The Rev. Canon Anne E. Kitch
Diocesan Staff

Let me hear of your loving-kindness in the morning, for I put my trust in you;
show me the road that I must walk, for I lift my soul to you.
Psalm 143:8

Although I should have anticipated it, the grace of the gathering sneaks up on me. I stand in a hotel lobby in a city not my own, and it begins. Friends and colleagues, familiar and friendly faces, appear all around me. Although we have never been that far away from one another, and some of us have crossed paths even in the last week, we greet each other with joy and enthusiasm, as if we have come from a long away to arrive here.

And we have. It has been a year since we set off on pilgrimage together.

We have traveled various and diverse paths and waters. We have been in conversation along the way. Voicing surprise and hope, trepidation and openness, uncertainty about a journey that was not our own idea and thirst for the adventure of it. Some days accepting the invitation to pilgrimage with ready joy, other days uncertain that it was something to which we belonged. And all the time, some of us moving, some of us still, nevertheless connecting.

And now as I see face after face, as we come to this one time and one place, as we prepare to gather into one body to pray and deliberate, to celebrate and question, to rest and reflect, I am filled with the joy of homecoming.

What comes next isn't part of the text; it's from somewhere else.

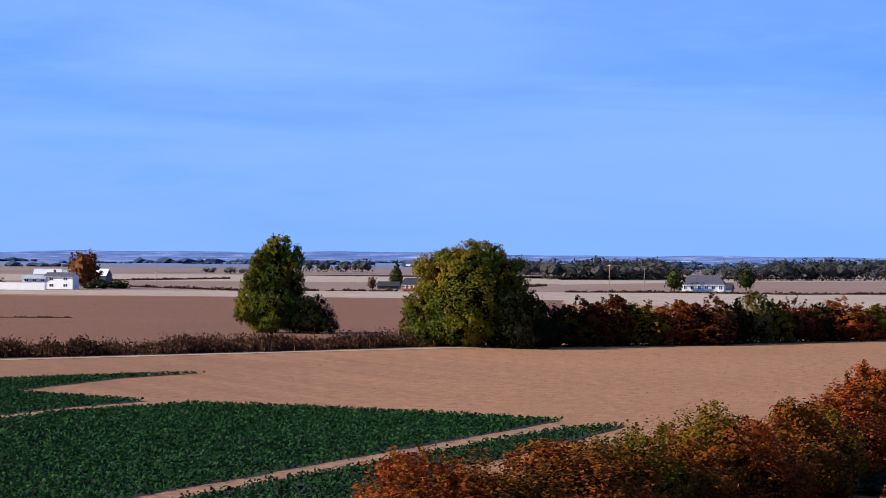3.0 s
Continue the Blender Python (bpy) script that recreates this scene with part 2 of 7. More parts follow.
WEEDS = field_mat("weedy_bank", (0.0650, 0.0400, 0.0119), (0.1625, 0.0950, 0.0298), (0.2860, 0.1550, 0.0595), clods=0.5, patch=0.08)
ASPHALT = plain_mat("asphalt", (0.0367, 0.0367, 0.0404), (0.0734, 0.0698, 0.0698), 0.5, 0.9)

# near-black: the shade inside crowns and hedges is put into this colour
INNER_SHADE = plain_mat("painted_inner_shade", (0.0060, 0.0040, 0.0024), (0.0130, 0.0090, 0.0050), 1.2, 1.0, 0.5)
INNER_SHADE.node_tree.nodes["Principled BSDF"].inputs["Specular IOR Level"].default_value = 0.0
BARK = plain_mat("bark", (0.0310, 0.0217, 0.0155), (0.0744, 0.0558, 0.0403), 2.0, 0.95, 0.6)
L_DARK = leaf_mat("leaves_dark_green", [(0.2, (0.0084, 0.0107, 0.0029)), (0.5, (0.0217, 0.0278, 0.0062)), (0.8, (0.0495, 0.0491, 0.0097))])
# L_DARK cut to 0.3: painted shade in hollows, also deep green evergreens
L_DEEP = leaf_mat("leaves_deep_and_shade_green", [(0.2, (0.0025, 0.0032, 0.0007)), (0.5, (0.0066, 0.0084, 0.0016)), (0.8, (0.0149, 0.0146, 0.0025))])
L_GREEN = leaf_mat("leaves_green", [(0.15, (0.0202, 0.0305, 0.0060)), (0.45, (0.0601, 0.0727, 0.0097)), (0.7, (0.1294, 0.1147, 0.0120)), (0.95, (0.2394, 0.1529, 0.0120))])
L_TURN = leaf_mat("leaves_turning", [(0.15, (0.0161, 0.0266, 0.0036)), (0.42, (0.0451, 0.0626, 0.0062)), (0.66, (0.1103, 0.0877, 0.0062)), (0.92, (0.2107, 0.1085, 0.0062))], patch=0.22)
L_AUTUMN = leaf_mat("leaves_mixed_autumn", [(0.12, (0.0240, 0.0330, 0.0060)), (0.38, (0.0640, 0.0640, 0.0090)), (0.60, (0.1300, 0.0800, 0.0100)), (0.84, (0.2500, 0.1020, 0.0115))], patch=0.11, spread=0.55, plants=0.3)
L_OLIVE = leaf_mat("leaves_olive", [(0.2, (0.0313, 0.0288, 0.0089)), (0.5, (0.0756, 0.0617, 0.0144)), (0.8, (0.1516, 0.0983, 0.0192))])
L_ORANGE = leaf_mat("leaves_orange", [(0.15, (0.0465, 0.0350, 0.0096)), (0.42, (0.1543, 0.0770, 0.0105)), (0.68, (0.2932, 0.1235, 0.0125)), (0.95, (0.3858, 0.1852, 0.0156))])
L_YELLOW = leaf_mat("leaves_yellow", [(0.2, (0.0730, 0.0510, 0.0046)), (0.5, (0.1531, 0.1020, 0.0046)), (0.8, (0.2187, 0.1531, 0.0074))])
L_RUSSET = leaf_mat("leaves_russet", [(0.15, (0.0261, 0.0100, 0.0048)), (0.45, (0.0781, 0.0267, 0.0087)), (0.7, (0.1353, 0.0443, 0.0097)), (0.95, (0.1876, 0.0666, 0.0116))])
L_RED = leaf_mat("leaves_dark_red", [(0.2, (0.0142, 0.0036, 0.0048)), (0.55, (0.0403, 0.0107, 0.0083)), (0.9, (0.0760, 0.0238, 0.0119))])
L_BROWN = leaf_mat("leaves_brown", [(0.15, (0.0252, 0.0175, 0.0135)), (0.5, (0.0672, 0.0432, 0.0284)), (0.85, (0.1200, 0.0756, 0.0446))])
L_HEDGE = leaf_mat("leaves_hawthorn", [(0.08, (0.0304, 0.0157, 0.0028)), (0.28, (0.0908, 0.0372, 0.0041)), (0.48, (0.1636, 0.0437, 0.0048)), (0.66, (0.1213, 0.0218, 0.0062)), (0.9, (0.2544, 0.0526, 0.0067))], patch=0.3, spread=0.65, plants=0.42)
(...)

I know what happens next. We will spiral into the center of who we are as a body, and then we will disperse, to be sent forth to the places and communities from which we came. But we are already different. Already connected, we cannot leave one another behind, but only expand ourselves, our souls, beyond this one time and one place to be God’s people along all the ways we travel. To be salt and light. To be God’s beloved.